Outside that range, $A(T)$ is a periodic function of $B(T)$, and thus bounded.
This second approach is visibly more complicated due to multiple different applications of trigonometric identities, than the first one, and much harder to check for errors.
Best Answer
I'm not sure if I would call this "balancing", but in introducing an auxiliary function $f$ you got a degree of freedom in the collection of functions $k,y,f$ that can be fixed to any functional relation.

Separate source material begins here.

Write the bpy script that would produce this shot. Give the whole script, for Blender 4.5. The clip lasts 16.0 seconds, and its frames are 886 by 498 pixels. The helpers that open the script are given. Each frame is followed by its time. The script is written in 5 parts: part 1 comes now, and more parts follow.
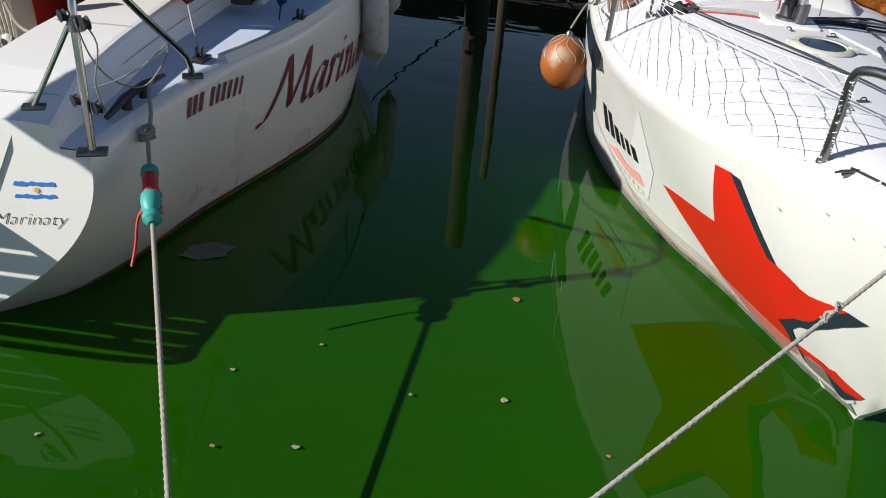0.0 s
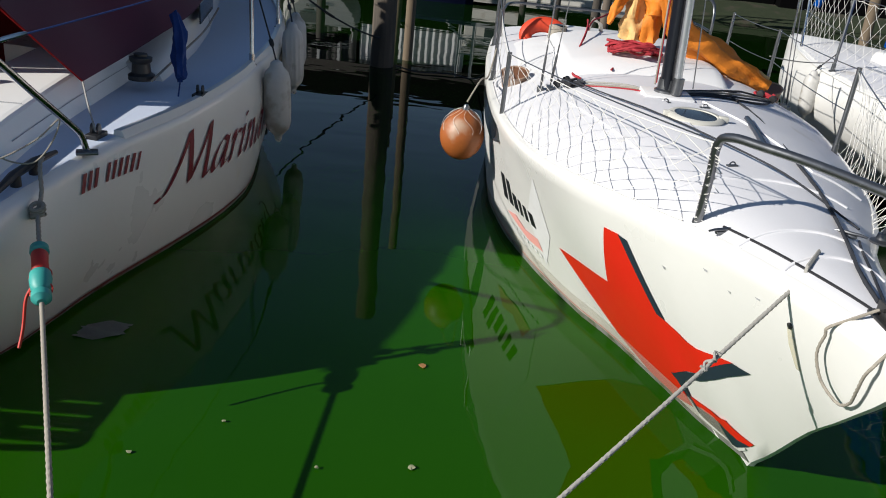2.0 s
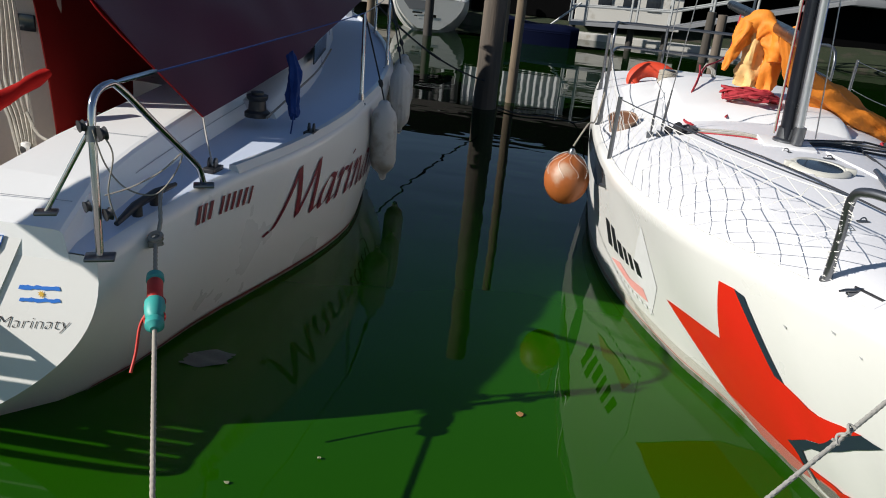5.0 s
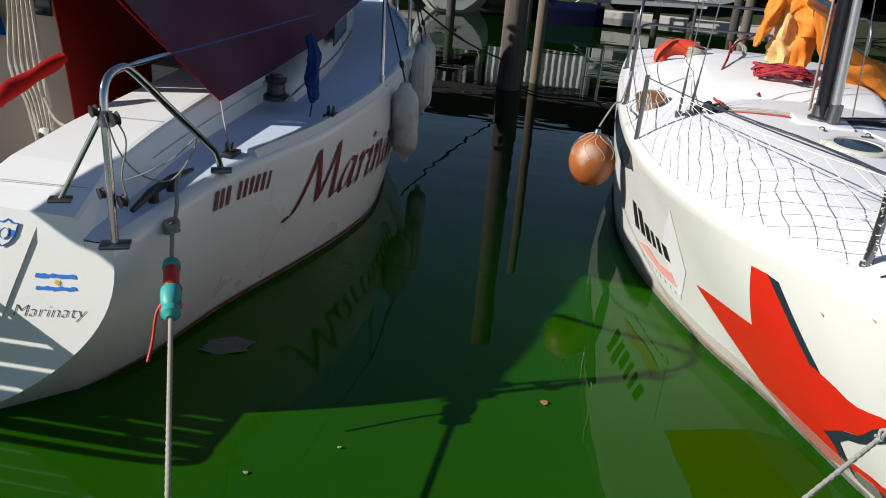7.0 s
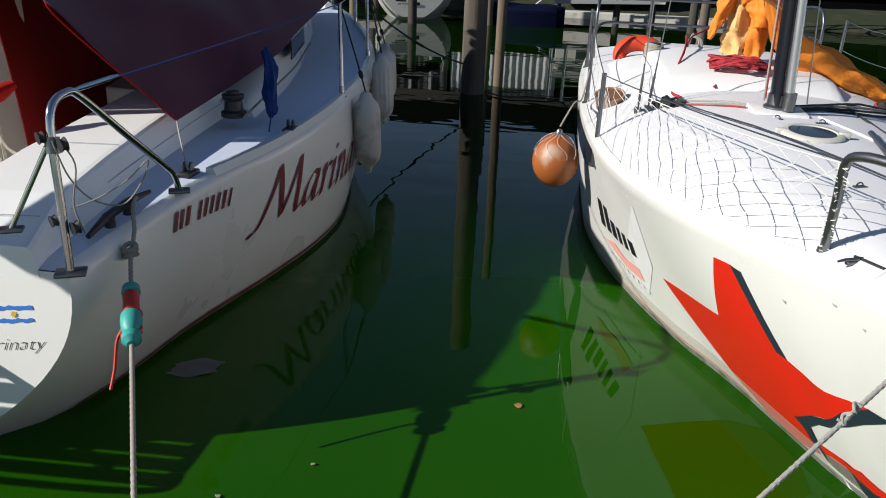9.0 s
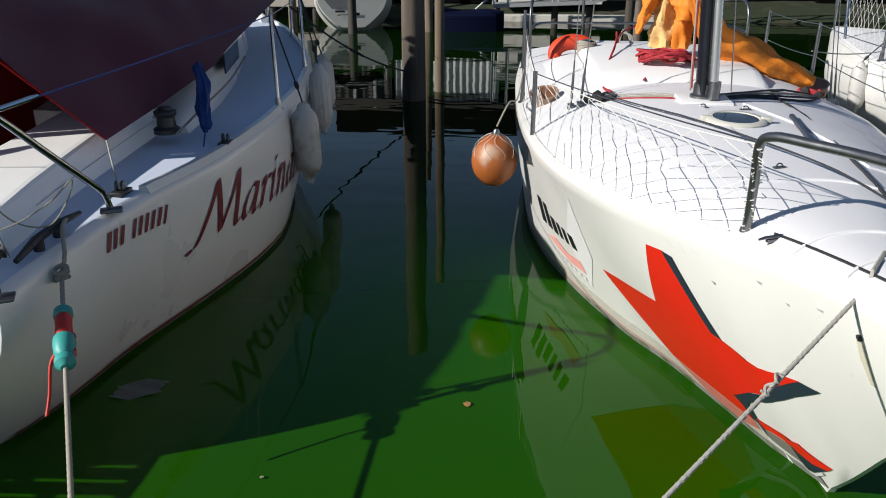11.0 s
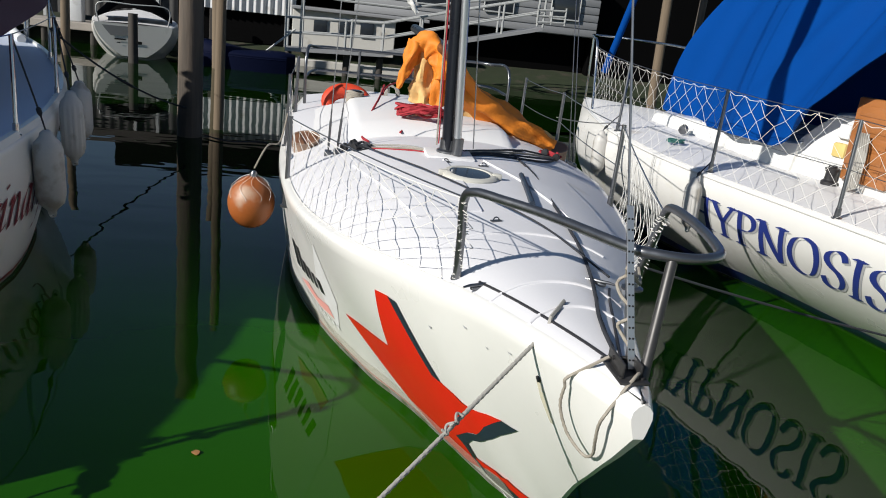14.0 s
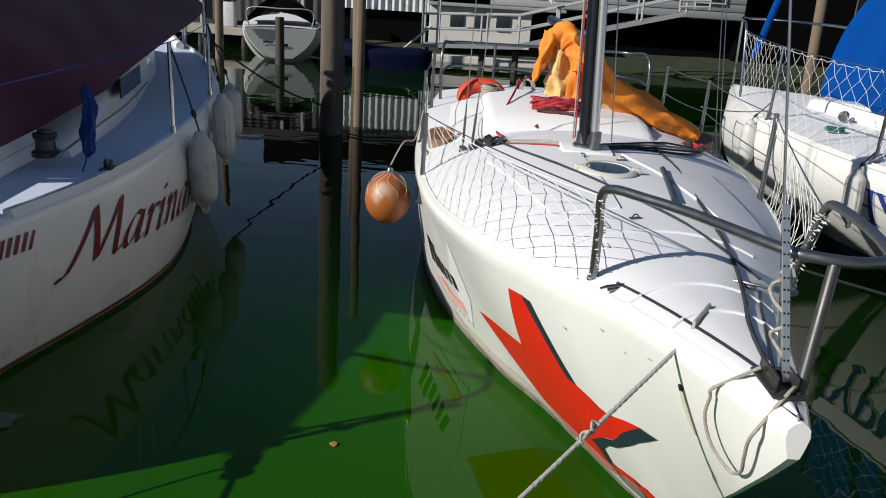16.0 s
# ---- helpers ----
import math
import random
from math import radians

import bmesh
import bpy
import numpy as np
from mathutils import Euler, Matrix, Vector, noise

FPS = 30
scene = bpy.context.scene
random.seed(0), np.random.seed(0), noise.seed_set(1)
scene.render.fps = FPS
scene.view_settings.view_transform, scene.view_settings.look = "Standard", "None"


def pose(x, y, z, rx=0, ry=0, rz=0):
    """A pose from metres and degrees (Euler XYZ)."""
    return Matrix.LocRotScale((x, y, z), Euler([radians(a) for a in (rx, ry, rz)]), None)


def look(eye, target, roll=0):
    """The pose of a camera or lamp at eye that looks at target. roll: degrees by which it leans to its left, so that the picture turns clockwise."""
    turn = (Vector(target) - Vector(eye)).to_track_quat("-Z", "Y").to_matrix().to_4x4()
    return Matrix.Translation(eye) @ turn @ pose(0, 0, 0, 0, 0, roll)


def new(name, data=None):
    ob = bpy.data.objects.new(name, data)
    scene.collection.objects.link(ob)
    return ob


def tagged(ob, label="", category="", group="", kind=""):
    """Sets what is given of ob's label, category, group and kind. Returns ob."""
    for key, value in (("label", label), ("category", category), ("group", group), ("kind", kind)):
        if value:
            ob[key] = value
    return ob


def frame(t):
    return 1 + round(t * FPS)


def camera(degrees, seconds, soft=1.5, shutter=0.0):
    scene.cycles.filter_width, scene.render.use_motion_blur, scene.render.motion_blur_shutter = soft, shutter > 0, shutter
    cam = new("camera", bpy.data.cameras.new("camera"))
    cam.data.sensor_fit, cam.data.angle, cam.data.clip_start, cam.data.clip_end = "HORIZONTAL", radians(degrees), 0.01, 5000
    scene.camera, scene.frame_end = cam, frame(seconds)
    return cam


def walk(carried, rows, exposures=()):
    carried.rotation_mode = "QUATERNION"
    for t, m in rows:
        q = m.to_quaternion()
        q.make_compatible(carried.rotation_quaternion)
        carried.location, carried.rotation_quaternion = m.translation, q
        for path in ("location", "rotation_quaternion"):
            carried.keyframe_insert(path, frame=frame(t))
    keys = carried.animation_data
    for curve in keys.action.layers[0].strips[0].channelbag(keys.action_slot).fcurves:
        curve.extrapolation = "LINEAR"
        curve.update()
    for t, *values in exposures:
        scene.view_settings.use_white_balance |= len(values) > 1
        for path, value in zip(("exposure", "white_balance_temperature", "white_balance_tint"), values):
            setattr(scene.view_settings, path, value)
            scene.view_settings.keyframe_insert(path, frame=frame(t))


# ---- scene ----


cam = camera(59.0, 16.0, soft=1.0)
PATH = [
    (0, (0.057, -0.017, 1.688), (-0.243, 1.703, 0.712), 5.1),
    (0.5, (0.052, -0.044, 1.664), (-0.209, 1.686, 0.695), 4.5),
    (1, (0.092, -0.08, 1.688), (-0.005, 1.748, 0.883), 6.6),
    (1.5, (0.095, -0.071, 1.696), (0.007, 1.764, 0.905), 6.0),
    (2, (0.105, -0.053, 1.698), (-0.006, 1.779, 0.903), 6.0),
    (2.5, (0.103, -0.066, 1.697), (-0.044, 1.774, 0.927), 4.6),
    (3, (0.078, -0.067, 1.703), (-0.21, 1.765, 0.956), 5.6),
    (3.5, (0.071, -0.044, 1.699), (-0.331, 1.747, 0.903), 5.0),
    (4, (0.066, -0.032, 1.685), (-0.36, 1.768, 0.926), 4.2),
    (4.2, (0.053, -0.031, 1.689), (-0.298, 1.788, 0.935), 5.6),
    (6.3, (0.064, 0.047, 1.69), (-0.319, 1.885, 1.0), 6.1),
    (6.5, (0.068, 0.056, 1.687), (-0.339, 1.883, 0.982), 5.5),
    (7, (0.051, 0.06, 1.673), (-0.358, 1.859, 0.903), 4.7),
    (7.5, (0.051, 0.055, 1.661), (-0.335, 1.863, 0.898), 5.3),
    (8, (0.061, 0.08, 1.674), (-0.308, 1.903, 0.938), 3.8),
    (8.2, (0.073, 0.086, 1.673), (-0.261, 1.906, 0.914), 2.9),
    (10.3, (0.116, 0.086, 1.674), (-0.285, 1.902, 0.938), 0.6),
    (10.5, (0.135, 0.098, 1.665), (-0.214, 1.921, 0.919), 0.7),
    (11, (0.164, 0.08, 1.658), (-0.086, 1.925, 0.927), -0.1),
    (11.5, (0.196, 0.084, 1.626), (0.049, 1.89, 0.78), 0.8),
    (12, (0.277, 0.092, 1.639), (0.081, 1.892, 0.79), 0.8),
    (12.5, (0.326, 0.09, 1.67), (0.23, 1.923, 0.875), 3.5),
    (13, (0.355, 0.078, 1.681), (0.489, 1.958, 1.011), 6.3),
    (13.5, (0.375, 0.065, 1.674), (0.658, 1.944, 1.051), 8.4),
    (14, (0.382, 0.057, 1.678), (0.64, 1.949, 1.082), 6.6),
    (14.5, (0.379, 0.06, 1.692), (0.608, 1.961, 1.116), 6.1),
    (15, (0.385, 0.064, 1.69), (0.585, 1.955, 1.069), 5.4),
    (15.5, (0.406, 0.103, 1.675), (0.441, 1.983, 0.994), 3.9),
    (16, (0.387, 0.105, 1.68), (0.304, 1.997, 1.038), 3.7),
]
walk(cam, [(t, look(eye, target, roll)) for t, eye, target, roll in PATH], exposures=[(0.0, 0.46), (0.8, 0.44), (1.6, 0.35), (3.0, 0.36), (4.2, 0.42), (10.3, 0.41), (11.5, 0.36), (13.0, 0.29), (14.5, 0.27), (16.0, 0.26)])

# ---- light ----
SUN_AZ, SUN_EL = 30.0, 28.0          # heading in which the sunlight travels, degrees from +x; height
world = bpy.data.worlds.new("sky")
scene.world = world
world.use_nodes = True
wn = world.node_tree.nodes
sky = wn.new("ShaderNodeTexSky")
sky.sky_type = "NISHITA"
sky.sun_disc = False
sky.sun_elevation = radians(SUN_EL)
sky.sun_rotation = radians(270 - SUN_AZ)
sky.air_density, sky.dust_density, sky.ozone_density = 1.0, 0.1, 2.5
world.node_tree.links.new(sky.outputs[0], wn["Background"].inputs[0])
wn["Background"].inputs[1].default_value = 0.060
sun = new("sun", bpy.data.lights.new("sun", "SUN"))
sun.data.energy = 5.0
sun.data.angle = radians(0.53)
sun.data.color = (1.0, 0.955, 0.88)
ray = Vector((math.cos(radians(SUN_AZ)) * math.cos(radians(SUN_EL)), math.sin(radians(SUN_AZ)) * math.cos(radians(SUN_EL)), -math.sin(radians(SUN_EL))))
sun.matrix_world = Matrix.Translation((-6, -5, 9)) @ ray.to_track_quat("-Z", "Y").to_matrix().to_4x4()


# ---- materials ----
def mat(name, base, rough=0.5, metal=0.0, vary=0.12, scale=8.0, fine=90.0, bump=0.1, depth=0.002, stain=None, stain_at=0.62, stain_scale=3.0, coat=0.0, stretch=(1, 1, 1), alpha=1.0, sheen=0.0):
    """A surface with two scales of variation, an optional stain colour and a fine relief."""
    m = bpy.data.materials.new(name)
    m.use_nodes = True
    n, l = m.node_tree.nodes, m.node_tree.links
    b = n["Principled BSDF"]
    pos = n.new("ShaderNodeTexCoord")
    mp = n.new("ShaderNodeMapping")
    mp.inputs["Scale"].default_value = stretch
    l.new(pos.outputs["Object"], mp.inputs[0])
    big, small = n.new("ShaderNodeTexNoise"), n.new("ShaderNodeTexNoise")
    for tex, s, d in ((big, scale, 4), (small, fine, 3)):
        tex.inputs["Scale"].default_value, tex.inputs["Detail"].default_value = s, d
        l.new(mp.outputs[0], tex.inputs["Vector"])
    mix = n.new("ShaderNodeMix")
    mix.data_type = "RGBA"
    mix.inputs[6].default_value = (*[c * (1 - vary) for c in base], 1)
    mix.inputs[7].default_value = (*[min(1, c * (1 + vary)) for c in base], 1)
    add = n.new("ShaderNodeMath")
    add.operation = "MULTIPLY_ADD"
    l.new(small.outputs[0], add.inputs[0])
    add.inputs[1].default_value = 0.5
    half = n.new("ShaderNodeMath")
    half.operation = "MULTIPLY"
    half.inputs[1].default_value = 0.5
    l.new(big.outputs[0], half.inputs[0])
    l.new(half.outputs[0], add.inputs[2])
    l.new(add.outputs[0], mix.inputs[0])
    colour = mix.outputs[2]
    if stain:
        st = n.new("ShaderNodeTexNoise")
        st.inputs["Scale"].default_value, st.inputs["Detail"].default_value = stain_scale, 8
        l.new(mp.outputs[0], st.inputs["Vector"])
        ramp = n.new("ShaderNodeMapRange")
        ramp.inputs[1].default_value, ramp.inputs[2].default_value = stain_at, stain_at + 0.12
        l.new(st.outputs[0], ramp.inputs[0])
        m2 = n.new("ShaderNodeMix")
        m2.data_type = "RGBA"
        l.new(ramp.outputs[0], m2.inputs[0])
        l.new(colour, m2.inputs[6])
        m2.inputs[7].default_value = (*stain, 1)
        colour = m2.outputs[2]
    l.new(colour, b.inputs["Base Color"])
    rr = n.new("ShaderNodeMapRange")
    rr.inputs[3].default_value, rr.inputs[4].default_value = max(0.02, rough - 0.1), min(1, rough + 0.1)
    l.new(big.outputs[0], rr.inputs[0])
    l.new(rr.outputs[0], b.inputs["Roughness"])
    b.inputs["Metallic"].default_value = metal
    b.inputs["Coat Weight"].default_value = coat
    b.inputs["Sheen Weight"].default_value = sheen
    b.inputs["Alpha"].default_value = alpha
    if bump:
        bp = n.new("ShaderNodeBump")
        bp.inputs["Strength"].default_value, bp.inputs["Distance"].default_value = bump, depth
        l.new(add.outputs[0], bp.inputs["Height"])
        l.new(bp.outputs[0], b.inputs["Normal"])
    return m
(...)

Additionally you gain a degree of freedom by splitting the time scales. So selecting to set the sum of these two terms to zero fixes, removes one degree of freedom and leaves you with two new equations $$ f^2_t∂^2_{t_1}Y(t_1,t_2)+k(t_2)^2Y(t_1,t_2)=0\\ f_{tt}\partial_{t_1}Y(t_1,t_2)+2\epsilon f_t \partial^2_{t_1t_2}Y(t_1,t_2)+\epsilon^2\partial^2_{t_2}Y(t_1,t_2)=0 $$ The other degree of freedom is used up by setting $f_t(t,ϵ)=k(ϵt)$, so that with $K'=k$ you get $t_1=f(t,ϵ)=K(ϵt)/ϵ$ and thus $$ Y(t_1,t_2)=c_1(t_2)\cos(t_1)+c_2(t_2)\sin(t_1) $$ Then the second equations gives in the coefficients of $\cos(t_1)$ and $\sin(t_1)$ the conditions $$ k'(t_2)c_2(t_2)+2k(t_2)c_2'(t_2)+ϵc_1''(t_2)=0 \\ k'(t_2)c_1(t_2)+2k(t_2)c_1'(t_2)-ϵc_2''(t_2)=0 $$ so that in first order $c_1(t_2)=\frac{d_1}{\sqrt{k(t_2)}}$ and $c_2(t_2)=\frac{d_2}{\sqrt{k(t_2)}}$.